Rev. RODRIGUEZ: Immigration is right up there. However, they’re looking at life, they’re looking at the continuity and respect to an institution that has been around since the beginning. You know, if they had to pick one or the other, it’s probably going to be life and marriage over immigration. Not that immigration is not important. It’s going to be a tough call.

Prof. HERNANDEZ: It’s a tough issue to know what would trump the other, and I think only time will tell. But at the very core issue the immigration debate is about who we are, and when you put my family, my grandmother, my children — I’m going to protect them, and I’m going to seek their well being at the expense of any other issue.

LAWTON: However things shake down politically, experts agree the mobilization over immigration is creating unprecedented new alliances between various ethnic groups within the Hispanic world and between Catholics and Protestants.

Rev.
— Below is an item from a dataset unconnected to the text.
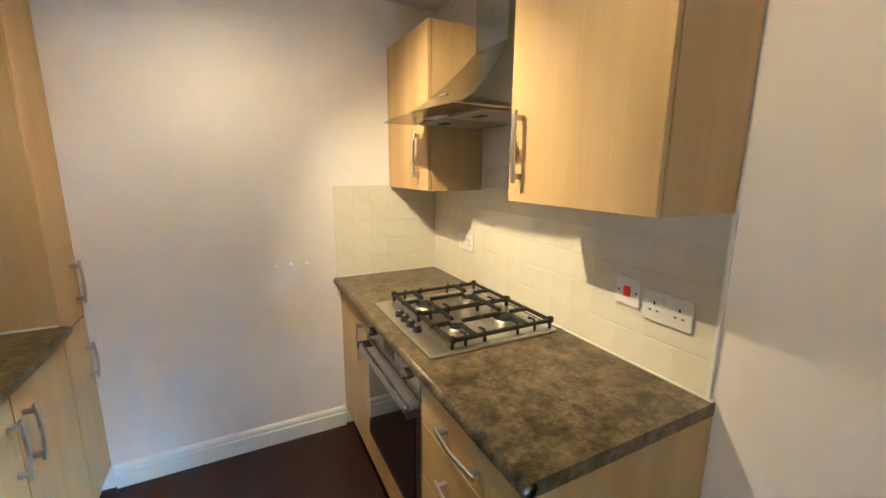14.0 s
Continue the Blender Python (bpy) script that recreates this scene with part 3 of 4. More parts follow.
def pendant(name, x, y, zb, zt, r, shade, label, seed):
    rng = random.Random(seed)
    p = thing(name, (x, y, zb), label, "ceiling light", "pair of pendant lamps")
    part("ceiling_rose", lathe([(0.0, H), (0.05, H), (0.052, H - 0.008), (0.046, H - 0.02), (0.02, H - 0.028), (0.0, H - 0.03)], (x, y, 0), 24), WHITE_PLASTIC, p, "white plastic ceiling rose", True)
    part("flex", tube([(x, y, H - 0.028), (x, y, zt - 0.02)], 0.0035, 8), WHITE_PLASTIC, p, "white lamp flex")
    part("lamp_holder", lathe([(0.0, zt - 0.02), (0.018, zt - 0.02), (0.02, zt - 0.03), (0.02, zt - 0.07), (0.016, zt - 0.075), (0.0, zt - 0.076)], (x, y, 0), 16), WHITE_PLASTIC, p, "white lamp holder", True)
    bm = bmesh.new()
    n = 96
    rows = []
    for z in (zb, zt):
        for rad in ((r, r - 0.003) if z == zt else (r - 0.003, r)):
            rows.append([bm.verts.new((x + rad * math.cos(2 * math.pi * i / n), y + rad * math.sin(2 * math.pi * i / n), z)) for i in range(n)])
    order = [rows[1], rows[2]]
    for i in range(n):
        bm.faces.new((order[0][i], order[0][(i + 1) % n], order[1][(i + 1) % n], order[1][i]))
    for v in rows[0] + rows[3]:
        bm.verts.remove(v)
    bmesh.ops.recalc_face_normals(bm, faces=bm.faces[:])
    part("shade", bm, shade, p, "drum shade of patterned golden fabric", True)
    for z, h in ((zb, 0.006), (zt - 0.006, 0.006)):
        part("shade_rim", lathe([(r - 0.003, z), (r + 0.0025, z), (r + 0.0025, z + h), (r - 0.003, z + h), (r - 0.003, z)], (x, y, 0), 64, cap=False), BRONZE, p, "thin dark shade rim", True)
    spider = bmesh.new()
    for k in range(3):
        a = 2 * math.pi * k / 3 + 0.4
        tube([(x + 0.02 * math.cos(a), y + 0.02 * math.sin(a), zt - 0.035), (x + (r - 0.004) * math.cos(a), y + (r - 0.004) * math.sin(a), zt - 0.012)], 0.0016, 6, bm=spider)
    part("spider", spider, CHROME, p, "wire shade carrier")
    for k in range(150):
        q = math.sqrt((k + 0.5) / 150)
        a = k * 2.399963 + rng.uniform(-0.1, 0.1)
        rad = (r - 0.016) * q
        z = zb - 0.078 + 0.075 * q ** 2.2 + rng.uniform(-0.012, 0.016)
        ob = new("crystal_drop", DROPS[(k * 7 + k // 3) % 4])
        ob.parent = p
        ob.matrix_parent_inverse = ORIGIN[p.name].inverted()
        ob.matrix_basis = pose(x + rad * math.cos(a), y + rad * math.sin(a), z, rng.uniform(-8, 8), rng.uniform(-8, 8), rng.uniform(0, 360))
    part("bulb", lathe([(0.0, zt - 0.16), (0.018, zt - 0.155), (0.028, zt - 0.135), (0.026, zt - 0.115), (0.014, zt - 0.09), (0.012, zt - 0.076)], (x, y, 0), 16), BULB, p, "lit warm bulb", True)
    return p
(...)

DIAZ: I think it will leave a mark, and we’re making history.

Prof. HERNANDEZ: Pentecostal pastors, priests, lay Catholic leaders have come together and joined forces to say we as a community may be divided by faith and other areas, but on this issue we’re coming together, because we need to take a stand about the dignity of who Latinos are.

LAWTON: Those alliances are poised to reshape American politics for generations to come. I’m Kim Lawton in Laredo, Texas.